Cette avancée logistique s’inscrit dans une dynamique régionale d’intégration renforcée. Depuis janvier 2025, un accord sur la libre circulation des citoyens, signé par les Premiers ministres Ousmane Sonko et Mokhtar Diaye, avait amorcé la convergence entre les deux pays.
Greater Tortue Ahmeyim : gaz et croissance, une manne transfrontalière
En parallèle, le champ gazier Greater Tortue Ahmeyim (GTA) entre dans une phase décisive. Exploitée conjointement par BP, Kosmos Energy, Petrosen et SMHPM, l’infrastructure offshore en phase 1 prévoit une production de 2,5 Mt d’un gaz liquéfié (LNG) dès 2025, avec une ambition de 10 Mt/an à terme.
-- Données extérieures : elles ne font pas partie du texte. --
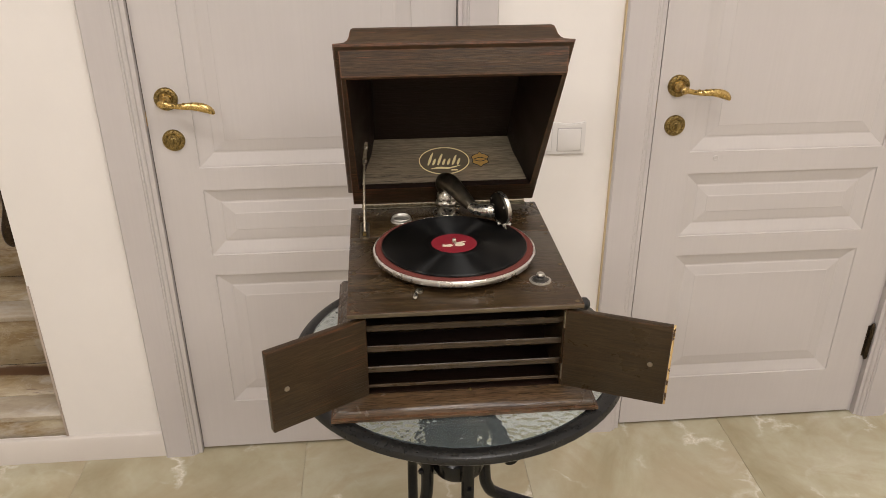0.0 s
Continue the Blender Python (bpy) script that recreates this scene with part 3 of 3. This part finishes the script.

Le projet capitalise sur des réserves estimées entre 25 et 50 trillions de pieds cubes (≈ 700 à 1 400 milliards de m³) .
Repères économiques :
2,5 Mt/an = ± 570 MUSD de revenus en 2025 pour la région.
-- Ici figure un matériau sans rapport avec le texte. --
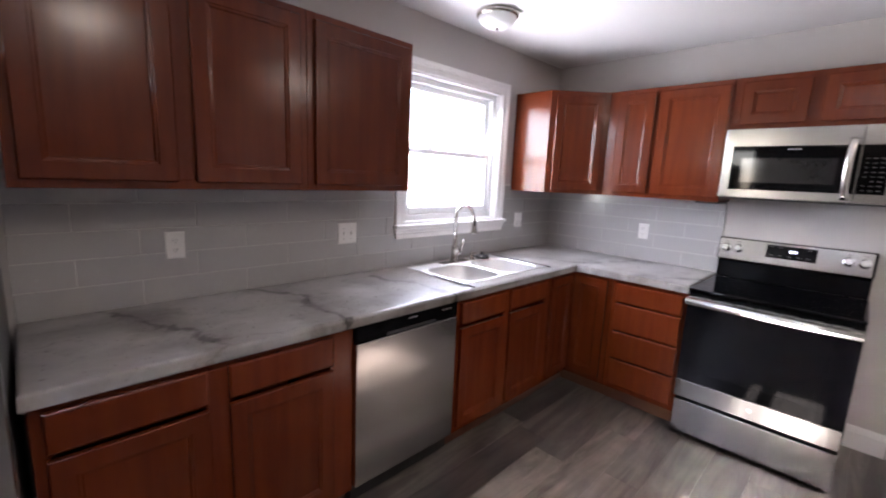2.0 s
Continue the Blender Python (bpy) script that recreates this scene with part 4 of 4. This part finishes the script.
def neighbour():
    root = thing("neighbour_house", pose(1.9, 9.0, GZ), "pale sided neighbouring house with a low gable roof", "house")
    half, eave, rise, deep = 4.6, 2.55, 2.3, 9.0
    bm = bmesh.new()
    n, h = 26, 0.19
    for k in range(n):
        z = k * h
        if z > eave + rise - 0.2:
            break
        cut = 0 if z + h <= eave else (z + h - eave) / rise * half
        v = [bm.verts.new(p) for p in ((cut, -0.012, z), (2 * half - cut, -0.012, z), (2 * half - cut, 0.0, z + h), (cut, 0.0, z + h), (cut, 0.03, z), (2 * half - cut, 0.03, z), (2 * half - cut, 0.03, z + h), (cut, 0.03, z + h))]
        for f in ((0, 1, 2, 3), (4, 7, 6, 5), (0, 4, 5, 1), (3, 2, 6, 7), (0, 3, 7, 4), (1, 5, 6, 2)):
            bm.faces.new([v[i] for i in f])
    part("siding", bm, SIDING, root)
    bm = bmesh.new()
    front_f = [bm.verts.new((px, 0.031, pz)) for px, pz in ((0, 0), (2 * half, 0), (2 * half, eave), (half, eave + rise), (0, eave))]
    back_f = [bm.verts.new((v.co.x, 0.06, v.co.z)) for v in front_f]
    bm.faces.new(front_f)
    bm.faces.new(back_f)
    for i in range(5):
        bm.faces.new((front_f[i], front_f[(i + 1) % 5], back_f[(i + 1) % 5], back_f[i]))
    part("gable", bm, SIDING, root)
    part("wall", boxes([(0, 0.15, 0.035, deep, 0, eave), (2 * half - 0.15, 2 * half, 0.035, deep, 0, eave), (0.15, 2 * half - 0.15, deep - 0.15, deep, 0, eave)]), SIDING, root)
    for s in (0, 1):
        bm = bmesh.new()
        e, r = (-0.35, half) if s == 0 else (2 * half + 0.35, half)
        ze, zr = eave - 0.17, eave + rise
        v = [bm.verts.new(p) for p in ((e, -0.35, ze), (r, -0.35, zr), (r, deep + 0.3, zr), (e, deep + 0.3, ze), (e, -0.35, ze + 0.12), (r, -0.35, zr + 0.12), (r, deep + 0.3, zr + 0.12), (e, deep + 0.3, ze + 0.12))]
        for f in ((0, 1, 2, 3), (4, 7, 6, 5), (0, 4, 5, 1), (3, 2, 6, 7), (0, 3, 7, 4), (1, 5, 6, 2)):
            bm.faces.new([v[i] for i in f])
        part("roof", bm, SHINGLE, root)
        bm = bmesh.new()
        v = [bm.verts.new(p) for p in ((e, -0.39, ze - 0.03), (r, -0.39, zr - 0.03), (r, -0.36, zr - 0.03), (e, -0.36, ze - 0.03), (e, -0.39, ze + 0.14), (r, -0.39, zr + 0.14), (r, -0.36, zr + 0.14), (e, -0.36, ze + 0.14))]
        for f in ((0, 1, 2, 3), (4, 7, 6, 5), (0, 4, 5, 1), (3, 2, 6, 7), (0, 3, 7, 4), (1, 5, 6, 2)):
            bm.faces.new([v[i] for i in f])
        part("rake_board", bm, RAKE, root)


neighbour()
far_house = thing("far_house", pose(-9.0, 17.0, GZ), "long pale house behind the neighbouring gable", "house")
part("siding", boxes([(0, 16, 0.004 * (k % 2), 7, 0.2 * k, 0.2 * k + 0.199) for k in range(13)]), SIDING, far_house)
bm = bmesh.new()
for k in range(12):
    box(bm, -0.4, 16.4, -0.5 + 0.31 * k, -0.5 + 0.31 * (k + 1) + 0.05, 2.6 + 0.13 * k, 2.66 + 0.13 * k)
part("roof", bm, SHINGLE, far_house)


def bare_tree(x, y, h, seed):
    rnd = random.Random(seed)
    root = thing("tree", pose(x, y, GZ), "bare leafless tree beyond the kitchen window", "tree", "bare trees")
    part("trunk", tube([(0, 0, 0), (0.05, 0.03, h * 0.25), (-0.04, 0.06, h * 0.55), (0.06, 0.0, h * 0.8), (0.04, 0.05, h)], 0.1, 8, [0.16, 0.12, 0.08, 0.045, 0.012]), BARK, root, "", True)
    bm = bmesh.new()
    for k in range(26):
        z = h * (0.3 + 0.65 * rnd.random())
        a, ln = rnd.random() * 6.28, h * 0.34 * (1.15 - z / h) + 0.3
        p = Vector((0, 0.03, z))
        d = Vector((math.cos(a), math.sin(a), 0.75)).normalized()
        pts = [p, p + d * ln * 0.4 + Vector((0, 0, 0.05)), p + d * ln + Vector((rnd.uniform(-.2, .2), rnd.uniform(-.2, .2), 0.3 * ln))]
        twig = tube(pts, 0.02, 5, [0.035, 0.02, 0.004])
        me = bpy.data.meshes.new("tmp")
        twig.to_mesh(me)
        twig.free()
        bm.from_mesh(me)
        bpy.data.meshes.remove(me)
        for s in range(4):
            q = pts[1].lerp(pts[2], rnd.random())
            e = (d + Vector((rnd.uniform(-1, 1), rnd.uniform(-1, 1), rnd.uniform(0, 1)))).normalized() * ln * 0.35
            twig = tube([q, q + e * 0.5, q + e], 0.01, 4, [0.012, 0.008, 0.002])
            me = bpy.data.meshes.new("tmp")
            twig.to_mesh(me)
            twig.free()
            bm.from_mesh(me)
            bpy.data.meshes.remove(me)
    part("branches", bm, BARK, root)


bare_tree(-11.0, 4.5, 6.5, 1)
bare_tree(-13.0, 7.5, 7.2, 2)
bare_tree(-12.0, 10.5, 6.8, 3)
fence = thing("fence", pose(-15, -20, GZ), "weathered wooden board fence behind the trees", "fence")
part("boards", boxes([(0.0, 0.02, 0.15 * k, 0.15 * k + 0.142, 0, 1.7 + 0.02 * math.sin(k * 2.7)) for k in range(270)]), RAKE, fence)


# ---- backsplash tiles ----
splash = structure("backsplash", boxes([(0.0005, 0.0055, -3.442, -0.0005, CT1 + 0.0005, 1.128), (0.0005, 0.0055, -3.442, -1.79, 1.128, 1.452), (0.0005, 0.0055, -0.692, -0.0005, 1.128, 1.452), (0.006, 1.362, -0.0055, -0.0005, CT1 + 0.0005, 1.452)]), GROUT, "grey glazed subway tile backsplash with pale joints", "backsplash")
tile_mesh = {}


def tile(along, a0, a1, z0, z1):
    """One glazed tile, proud of the grout, with eased edges."""
    j = 0.0014
    w, h = round(a1 - a0 - 2 * j, 4), round(z1 - z0 - 2 * j, 4)
    if w < 0.012 or h < 0.012:
        return
    key = (along, w, h)
    if key not in tile_mesh:
        bm = bmesh.new()
        rings(bm, -w / 2, w / 2, -h / 2, h / 2, [(0, 0.0), (0, -0.0015), (0.0016, -0.0028)], False)
        tile_mesh[key] = mesh_of("tile", bm, TILE)
    ob = new("tile", tile_mesh[key])
    ob.parent = splash
    c, z = (a0 + a1) / 2, (z0 + z1) / 2
    ob.matrix_basis = pose(c, -0.0052, z) if along == "x" else pose(0.0052, c, z, rz=90)


PITCH, ROW = 0.408, 0.1045
tz = [CT1 + 0.001] + [1.022 + ROW * k for k in range(5)]
tz[-1] = min(tz[-1], 1.451)
for r in range(len(tz) - 1):
    off = 0.0 if r % 2 == 0 else PITCH / 2
    for along, lo, hi, base in (("y", -3.442, -0.0055, -3.066), ("x", 0.0058, 1.362, 0.31)):
        k = math.floor((lo - base - off) / PITCH) - 1
        while base + off + k * PITCH < hi:
            a, b = max(lo, base + off + k * PITCH), min(hi, base + off + (k + 1) * PITCH)
            k += 1
            spans = [(a, b)]
            if along == "y" and tz[r + 1] > 1.13:
                spans = [(a, min(b, -1.79)), (max(a, -0.692), b)]
            for p, q in spans:
                if q - p > 0.015:
                    tile(along, p, q, tz[r], tz[r + 1])

# ---- floor planks ----
plank_mesh = {}
PW, PL = 0.181, 1.22
rnd = random.Random(11)
x = 0.001
while x < EAST:
    x1 = min(x + PW, EAST - 0.001)
    y = BACK - rnd.random() * PL
    while y < LN:
        a, b = max(y, BACK), min(y + PL, LN)
        y += PL
        cx = (x + x1) / 2
        if b > 0.2 and not (LW - 0.1 < cx < 4.4):
            b = min(b, PART)
        if b - a < 0.02:
            continue
        key = (round(x1 - x, 4), round(b - a, 3))
        if key not in plank_mesh:
            w, l = key[0] / 2 - 0.0006, key[1] / 2 - 0.0006
            bm = bmesh.new()
            lo = [bm.verts.new(p) for p in ((-w, -l, -0.006), (w, -l, -0.006), (w, l, -0.006), (-w, l, -0.006))]
            md = [bm.verts.new(p) for p in ((-w, -l, -0.0006), (w, -l, -0.0006), (w, l, -0.0006), (-w, l, -0.0006))]
            e = 0.0006
            hi = [bm.verts.new(p) for p in ((-w + e, -l + e, 0), (w - e, -l + e, 0), (w - e, l - e, 0), (-w + e, l - e, 0))]
            for p, q in ((lo, md), (md, hi)):
                for i in range(4):
                    j = (i + 1) % 4
                    bm.faces.new((p[i], p[j], q[j], q[i]))
            bm.faces.new(hi)
            plank_mesh[key] = mesh_of("plank", bm, PLANK)
        ob = new("plank", plank_mesh[key])
        ob.parent = floor
        ob.matrix_basis = pose(cx, (a + b) / 2, 0)
    x += PW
Réserves totales estimées entre 1 400 milliards de m³ dans un bloc partagé.
Projet prévu pour générer 30 à 50 ans de revenus durables .
Ce gaz transfrontalier ouvre une synergie politique et économique : le Sénégal renforce son statut de nation "frontier", tandis que la Mauritanie, disposant d’un marché moins diversifié, pourrait connaître une percée structurelle dans son PIB. Le projet GTA est validé comme « projet national stratégique » depuis 2021, soulignant son rôle central dans l’attractivité régionale.
Une stratégie intégrée pour un corridor durable
La convergence entre la libération du corridor routier et l’avènement du gaz offshore n’est pas un hasard. Le Sénégal, le Mali, la Mauritanie et le Maroc visent la connexion Dakar–Nouakchott–Casablanca–Bamako, un axe clé pour dynamiser le commerce intra-africain dans le cadre de la ZLECAF. L’élimination de la rupture de charge booste l’efficacité opérationnelle, réduit les coûts logistiques et installe un corridor protégé et traçable.
Ce cadre s'inscrit aussi dans une politique panafricaine de souveraineté énergétique et de création d’un pôle stratégique d’exportation de LNG vers l’Europe ou l’Afrique du Nord. Il permet l’alignement des infrastructures physiques (routes, ports, pipelines) avec les ambitions énergétiques.
Pourquoi est-ce important ?
Cet accord marque une étape politique et économique majeure. Il transforme une frontière redoutée en relais territorial fluide, favorisant l’essor du commerce régional, la baisse des coûts et l’accélération des exportations. L’exploitation du GTA offre aux économies voisines une ressource stratégique pour diversifier leur modèle économique et renforcer leur résilience financière.
Pour l’économie ouest-africaine, c’est un signe fort : les pays de la CEDEAO montrent leur capacité à traduire des accords politiques en gain concret pour les citoyens. Les États tirent parti ensemble d’un projet énergétique partagé qui crée des opportunités de création d’emplois, de recettes fiscales et d’investissements. Le corridor modernisé consolide la ZLECAF, stimulera la chaîne logistique régionale et favorisera des effets de diffusion vers le Mali et le Burkina Faso.
Du nord au sud de l’espace CEDEAO, cette alliance portuaire, énergétique et économique incarne une illustration concrète de coopération sud-sud réussie, alignée avec les objectifs d’intégration régionale et de développement durable.